### GIVEN MATERIAL:
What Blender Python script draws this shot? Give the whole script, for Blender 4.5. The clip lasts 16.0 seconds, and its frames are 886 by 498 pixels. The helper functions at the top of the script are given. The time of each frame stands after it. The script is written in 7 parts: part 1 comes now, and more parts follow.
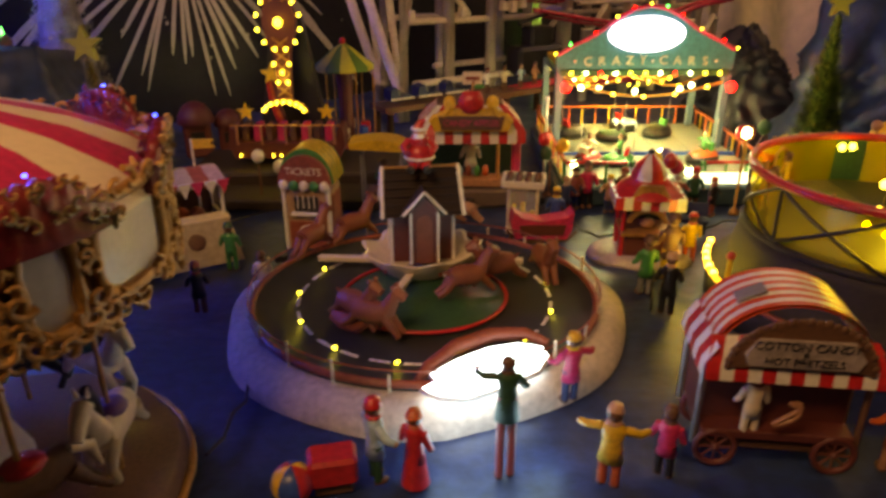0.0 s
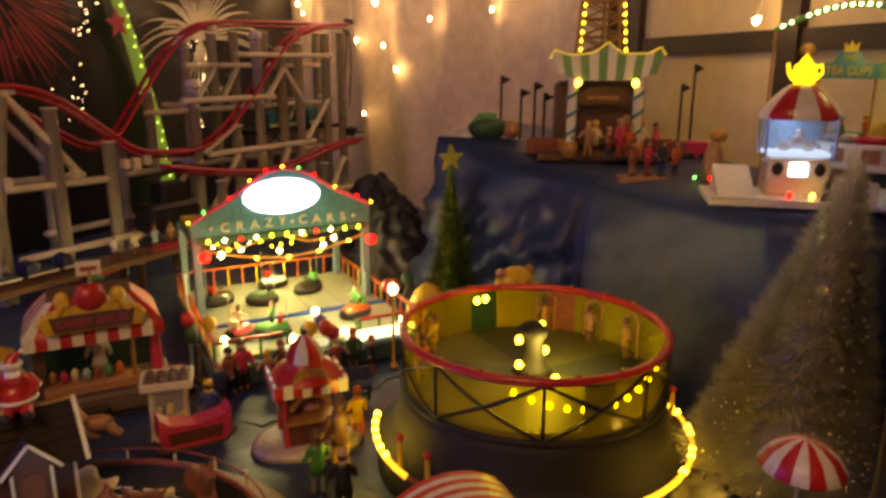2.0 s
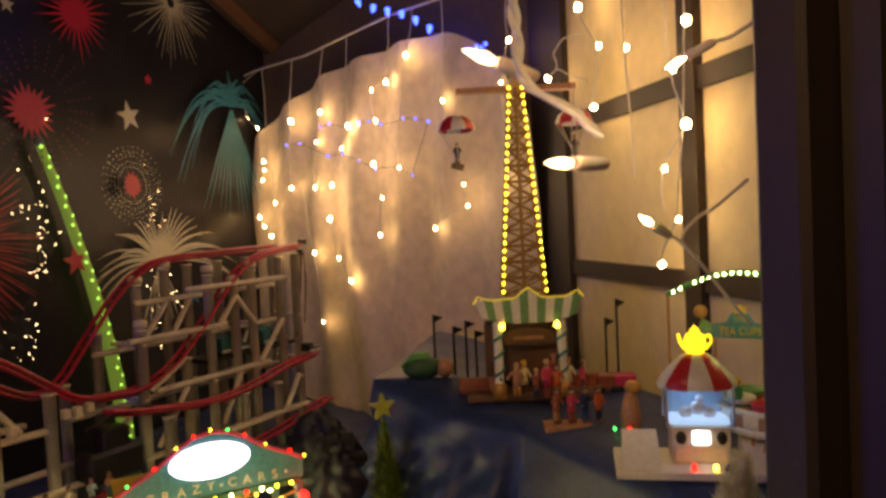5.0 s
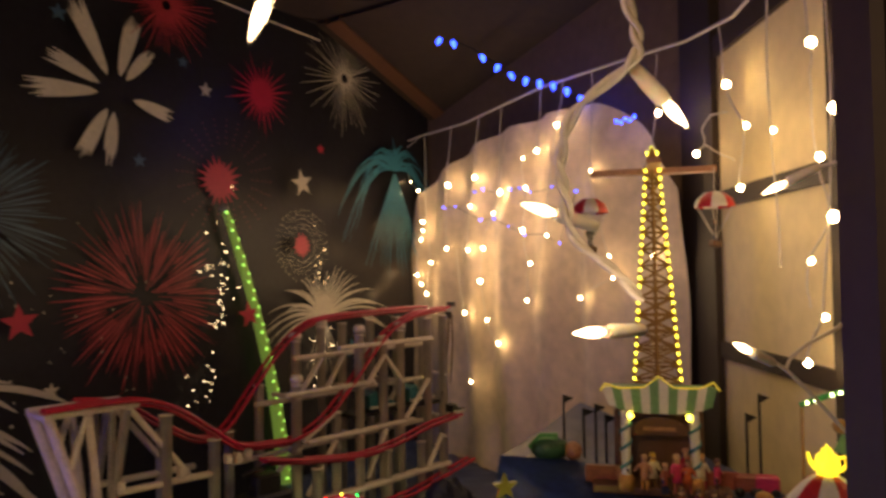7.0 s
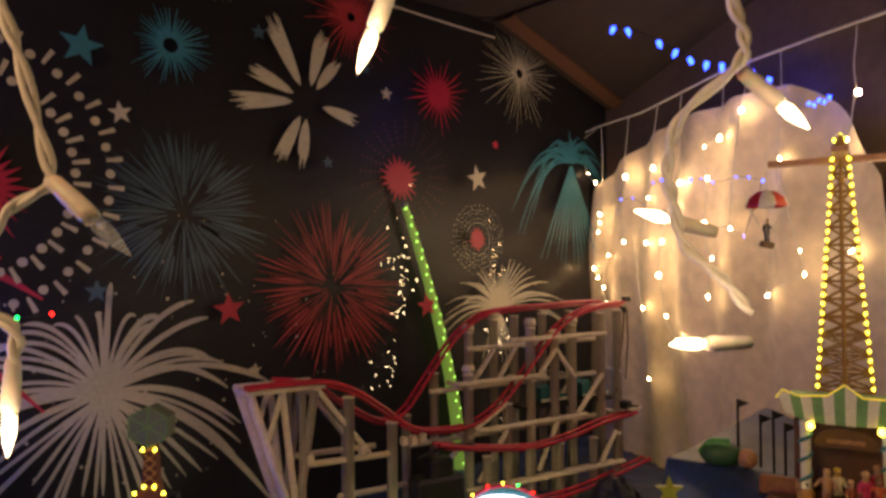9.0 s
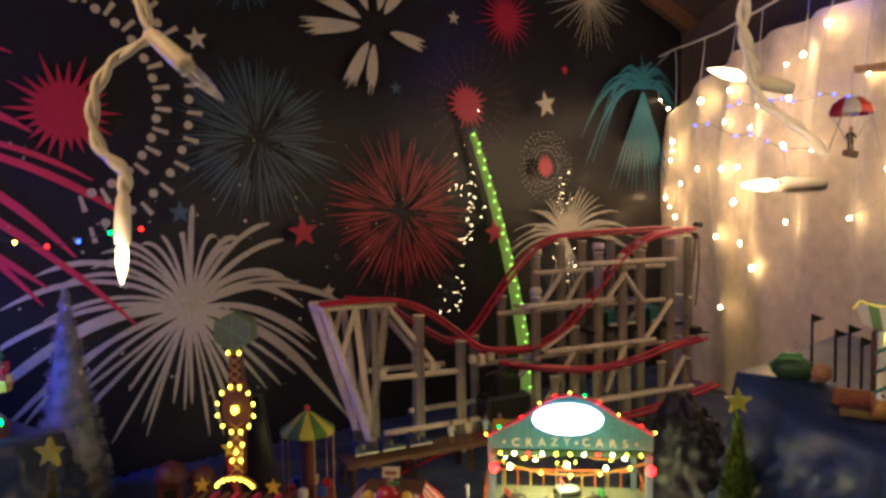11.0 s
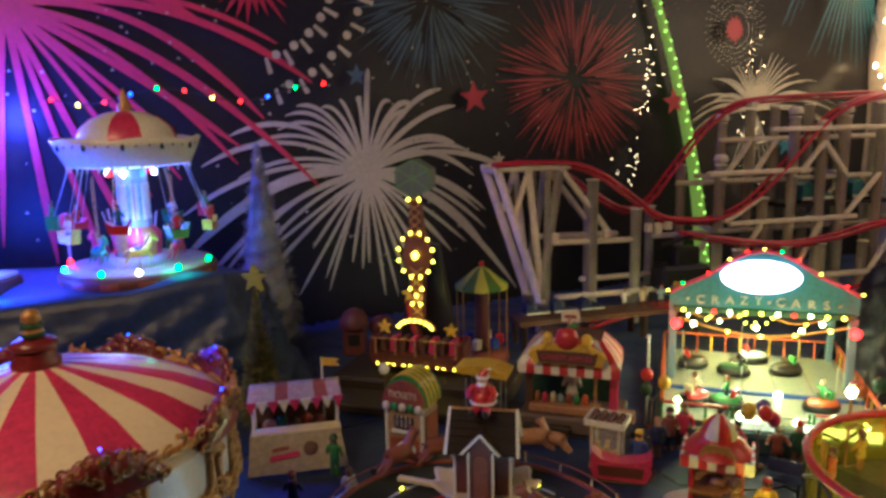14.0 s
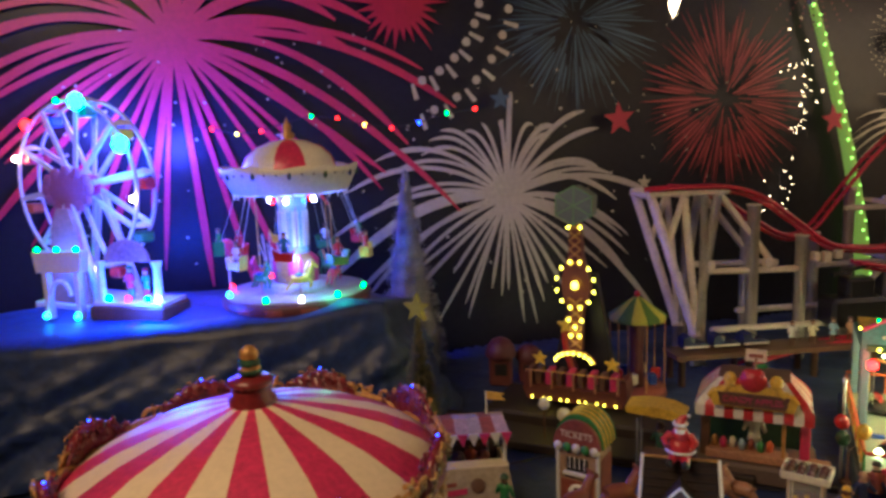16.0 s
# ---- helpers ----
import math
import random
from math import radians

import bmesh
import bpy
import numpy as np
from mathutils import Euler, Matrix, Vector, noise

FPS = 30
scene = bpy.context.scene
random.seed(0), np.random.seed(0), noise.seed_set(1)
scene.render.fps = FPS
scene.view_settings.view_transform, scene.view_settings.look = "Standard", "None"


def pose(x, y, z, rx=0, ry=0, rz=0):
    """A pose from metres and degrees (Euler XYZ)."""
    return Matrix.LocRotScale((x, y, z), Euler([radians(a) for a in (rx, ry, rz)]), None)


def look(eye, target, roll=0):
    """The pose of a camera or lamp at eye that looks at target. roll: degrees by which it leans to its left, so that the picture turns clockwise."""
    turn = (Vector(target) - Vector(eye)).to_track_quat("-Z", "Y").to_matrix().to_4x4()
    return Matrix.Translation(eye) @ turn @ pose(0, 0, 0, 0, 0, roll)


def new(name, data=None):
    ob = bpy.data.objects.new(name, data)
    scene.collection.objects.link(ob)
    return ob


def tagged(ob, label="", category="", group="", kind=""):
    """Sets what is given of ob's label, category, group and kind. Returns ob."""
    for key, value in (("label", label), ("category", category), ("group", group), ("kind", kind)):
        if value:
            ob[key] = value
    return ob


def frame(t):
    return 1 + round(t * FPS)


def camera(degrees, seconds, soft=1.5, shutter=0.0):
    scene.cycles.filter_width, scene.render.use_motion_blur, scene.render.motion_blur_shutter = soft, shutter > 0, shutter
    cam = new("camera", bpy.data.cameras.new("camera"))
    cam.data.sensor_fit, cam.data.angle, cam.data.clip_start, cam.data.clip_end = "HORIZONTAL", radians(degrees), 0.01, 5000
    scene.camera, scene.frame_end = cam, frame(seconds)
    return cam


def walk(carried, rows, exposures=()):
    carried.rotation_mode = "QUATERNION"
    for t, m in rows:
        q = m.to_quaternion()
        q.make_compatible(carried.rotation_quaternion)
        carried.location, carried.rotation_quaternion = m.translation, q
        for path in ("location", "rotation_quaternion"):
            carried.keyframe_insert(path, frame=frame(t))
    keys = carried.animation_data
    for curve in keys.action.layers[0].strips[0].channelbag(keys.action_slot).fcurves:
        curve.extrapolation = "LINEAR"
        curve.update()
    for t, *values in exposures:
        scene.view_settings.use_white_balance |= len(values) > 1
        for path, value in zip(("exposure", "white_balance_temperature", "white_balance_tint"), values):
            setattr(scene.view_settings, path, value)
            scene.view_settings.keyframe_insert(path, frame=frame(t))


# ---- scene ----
cam = camera(63.7, 16.0, soft=3.0, shutter=0.5)
METRES, EYE, TILT, LEAN, TURN = 0.65, 0.292, -23.8, 0.2, 0.0
ROWS = [
    (0.0, 0.0, 0.0, 0.0, 0.0, 0.0, -0.0),
    (0.5, 0.0514, -0.0045, 0.0053, -0.82, 1.74, 1.27),
    (1.0, 0.0522, 0.0685, 0.0379, -12.15, 2.44, 5.75),
    (1.5, 0.0447, 0.0785, 0.075, -21.07, 4.53, 9.21),
    (2.0, 0.0429, 0.0643, 0.1031, -25.75, 6.8, 10.34),
    (2.5, 0.0477, 0.0538, 0.1167, -26.85, 8.02, 10.84),
    (3.0, 0.064, 0.038, 0.1425, -26.77, 10.7, 11.91),
    (3.5, 0.091, 0.0175, 0.1693, -26.68, 13.2, 12.89),
    (4.0, 0.1138, -0.007, 0.1993, -26.83, 15.33, 13.31),
    (6.5, 0.2057, -0.1258, 0.2822, -19.07, 24.13, 9.31),
    (7.0, 0.2207, -0.1483, 0.2861, -13.67, 24.97, 6.66),
    (7.5, 0.2456, -0.1894, 0.2866, -9.6, 26.41, 4.57),
    (8.0, 0.266, -0.1896, 0.2887, -5.68, 26.46, 3.16),
    (8.5, 0.2648, -0.1873, 0.3004, -1.56, 26.77, 1.16),
    (9.0, 0.2739, -0.1837, 0.2829, 0.04, 25.03, 0.32),
    (11.5, 0.2663, -0.168, 0.1933, 6.24, 18.92, -2.39),
    (12.0, 0.2549, -0.1538, 0.1652, 7.57, 16.77, -3.16),
    (12.5, 0.2407, -0.1392, 0.152, 9.6, 15.4, -3.78),
    (13.0, 0.2348, -0.1294, 0.1383, 12.03, 14.72, -4.37),
    (13.5, 0.2291, -0.1268, 0.1288, 14.17, 13.93, -5.17),
    (14.0, 0.2149, -0.1193, 0.1078, 16.54, 12.21, -6.0),
    (14.5, 0.1924, -0.1093, 0.1019, 18.49, 11.26, -6.69),
    (15.0, 0.1602, -0.1105, 0.1153, 19.49, 12.56, -6.21),
    (15.5, 0.1142, -0.1117, 0.1283, 22.24, 13.13, -7.18),
    (16.0, 0.0827, -0.125, 0.1214, 24.22, 12.8, -8.23),
]
walk(cam, [(t, pose(0, 0, EYE, TILT, LEAN, TURN) @ pose(METRES * x, METRES * y, METRES * z, 90 + pitch, roll, yaw)) for t, x, y, z, yaw, pitch, roll in ROWS],
     exposures=[(0.0, 0.76, 7900, 16), (1.0, 0.52, 7900, 23), (1.5, 0.36, 8100, 23), (2.5, 0.36, 8200, 17), (3.5, 0.18, 7900, 11), (4.2, 0.08, 7500, 11), (6.5, 0.08, 6500, 10), (8.0, 0.15, 6400, 10), (9.0, 0.38, 6300, 9), (11.5, 0.58, 5700, 6), (12.5, 0.70, 5600, 6), (14.5, 0.62, 5350, 1), (15.5, 0.68, 5200, 1), (16.0, 0.68, 5500, 4)])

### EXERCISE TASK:
Quote the material word for word, dropping any images it holds.

### ANSWER FOR THIS EXERCISE:
What Blender Python script draws this shot? Give the whole script, for Blender 4.5. The clip lasts 16.0 seconds, and its frames are 886 by 498 pixels. The helper functions at the top of the script are given. The time of each frame stands after it. The script is written in 7 parts: part 1 comes now, and more parts follow.
0.0 s
2.0 s
5.0 s
7.0 s
9.0 s
11.0 s
14.0 s
16.0 s
# ---- helpers ----
import math
import random
from math import radians

import bmesh
import bpy
import numpy as np
from mathutils import Euler, Matrix, Vector, noise

FPS = 30
scene = bpy.context.scene
random.seed(0), np.random.seed(0), noise.seed_set(1)
scene.render.fps = FPS
scene.view_settings.view_transform, scene.view_settings.look = "Standard", "None"


def pose(x, y, z, rx=0, ry=0, rz=0):
    """A pose from metres and degrees (Euler XYZ)."""
    return Matrix.LocRotScale((x, y, z), Euler([radians(a) for a in (rx, ry, rz)]), None)


def look(eye, target, roll=0):
    """The pose of a camera or lamp at eye that looks at target. roll: degrees by which it leans to its left, so that the picture turns clockwise."""
    turn = (Vector(target) - Vector(eye)).to_track_quat("-Z", "Y").to_matrix().to_4x4()
    return Matrix.Translation(eye) @ turn @ pose(0, 0, 0, 0, 0, roll)


def new(name, data=None):
    ob = bpy.data.objects.new(name, data)
    scene.collection.objects.link(ob)
    return ob


def tagged(ob, label="", category="", group="", kind=""):
    """Sets what is given of ob's label, category, group and kind. Returns ob."""
    for key, value in (("label", label), ("category", category), ("group", group), ("kind", kind)):
        if value:
            ob[key] = value
    return ob


def frame(t):
    return 1 + round(t * FPS)


def camera(degrees, seconds, soft=1.5, shutter=0.0):
    scene.cycles.filter_width, scene.render.use_motion_blur, scene.render.motion_blur_shutter = soft, shutter > 0, shutter
    cam = new("camera", bpy.data.cameras.new("camera"))
    cam.data.sensor_fit, cam.data.angle, cam.data.clip_start, cam.data.clip_end = "HORIZONTAL", radians(degrees), 0.01, 5000
    scene.camera, scene.frame_end = cam, frame(seconds)
    return cam


def walk(carried, rows, exposures=()):
    carried.rotation_mode = "QUATERNION"
    for t, m in rows:
        q = m.to_quaternion()
        q.make_compatible(carried.rotation_quaternion)
        carried.location, carried.rotation_quaternion = m.translation, q
        for path in ("location", "rotation_quaternion"):
            carried.keyframe_insert(path, frame=frame(t))
    keys = carried.animation_data
    for curve in keys.action.layers[0].strips[0].channelbag(keys.action_slot).fcurves:
        curve.extrapolation = "LINEAR"
        curve.update()
    for t, *values in exposures:
        scene.view_settings.use_white_balance |= len(values) > 1
        for path, value in zip(("exposure", "white_balance_temperature", "white_balance_tint"), values):
            setattr(scene.view_settings, path, value)
            scene.view_settings.keyframe_insert(path, frame=frame(t))


# ---- scene ----
cam = camera(63.7, 16.0, soft=3.0, shutter=0.5)
METRES, EYE, TILT, LEAN, TURN = 0.65, 0.292, -23.8, 0.2, 0.0
ROWS = [
    (0.0, 0.0, 0.0, 0.0, 0.0, 0.0, -0.0),
    (0.5, 0.0514, -0.0045, 0.0053, -0.82, 1.74, 1.27),
    (1.0, 0.0522, 0.0685, 0.0379, -12.15, 2.44, 5.75),
    (1.5, 0.0447, 0.0785, 0.075, -21.07, 4.53, 9.21),
    (2.0, 0.0429, 0.0643, 0.1031, -25.75, 6.8, 10.34),
    (2.5, 0.0477, 0.0538, 0.1167, -26.85, 8.02, 10.84),
    (3.0, 0.064, 0.038, 0.1425, -26.77, 10.7, 11.91),
    (3.5, 0.091, 0.0175, 0.1693, -26.68, 13.2, 12.89),
    (4.0, 0.1138, -0.007, 0.1993, -26.83, 15.33, 13.31),
    (6.5, 0.2057, -0.1258, 0.2822, -19.07, 24.13, 9.31),
    (7.0, 0.2207, -0.1483, 0.2861, -13.67, 24.97, 6.66),
    (7.5, 0.2456, -0.1894, 0.2866, -9.6, 26.41, 4.57),
    (8.0, 0.266, -0.1896, 0.2887, -5.68, 26.46, 3.16),
    (8.5, 0.2648, -0.1873, 0.3004, -1.56, 26.77, 1.16),
    (9.0, 0.2739, -0.1837, 0.2829, 0.04, 25.03, 0.32),
    (11.5, 0.2663, -0.168, 0.1933, 6.24, 18.92, -2.39),
    (12.0, 0.2549, -0.1538, 0.1652, 7.57, 16.77, -3.16),
    (12.5, 0.2407, -0.1392, 0.152, 9.6, 15.4, -3.78),
    (13.0, 0.2348, -0.1294, 0.1383, 12.03, 14.72, -4.37),
    (13.5, 0.2291, -0.1268, 0.1288, 14.17, 13.93, -5.17),
    (14.0, 0.2149, -0.1193, 0.1078, 16.54, 12.21, -6.0),
    (14.5, 0.1924, -0.1093, 0.1019, 18.49, 11.26, -6.69),
    (15.0, 0.1602, -0.1105, 0.1153, 19.49, 12.56, -6.21),
    (15.5, 0.1142, -0.1117, 0.1283, 22.24, 13.13, -7.18),
    (16.0, 0.0827, -0.125, 0.1214, 24.22, 12.8, -8.23),
]
walk(cam, [(t, pose(0, 0, EYE, TILT, LEAN, TURN) @ pose(METRES * x, METRES * y, METRES * z, 90 + pitch, roll, yaw)) for t, x, y, z, yaw, pitch, roll in ROWS],
     exposures=[(0.0, 0.76, 7900, 16), (1.0, 0.52, 7900, 23), (1.5, 0.36, 8100, 23), (2.5, 0.36, 8200, 17), (3.5, 0.18, 7900, 11), (4.2, 0.08, 7500, 11), (6.5, 0.08, 6500, 10), (8.0, 0.15, 6400, 10), (9.0, 0.38, 6300, 9), (11.5, 0.58, 5700, 6), (12.5, 0.70, 5600, 6), (14.5, 0.62, 5350, 1), (15.5, 0.68, 5200, 1), (16.0, 0.68, 5500, 4)])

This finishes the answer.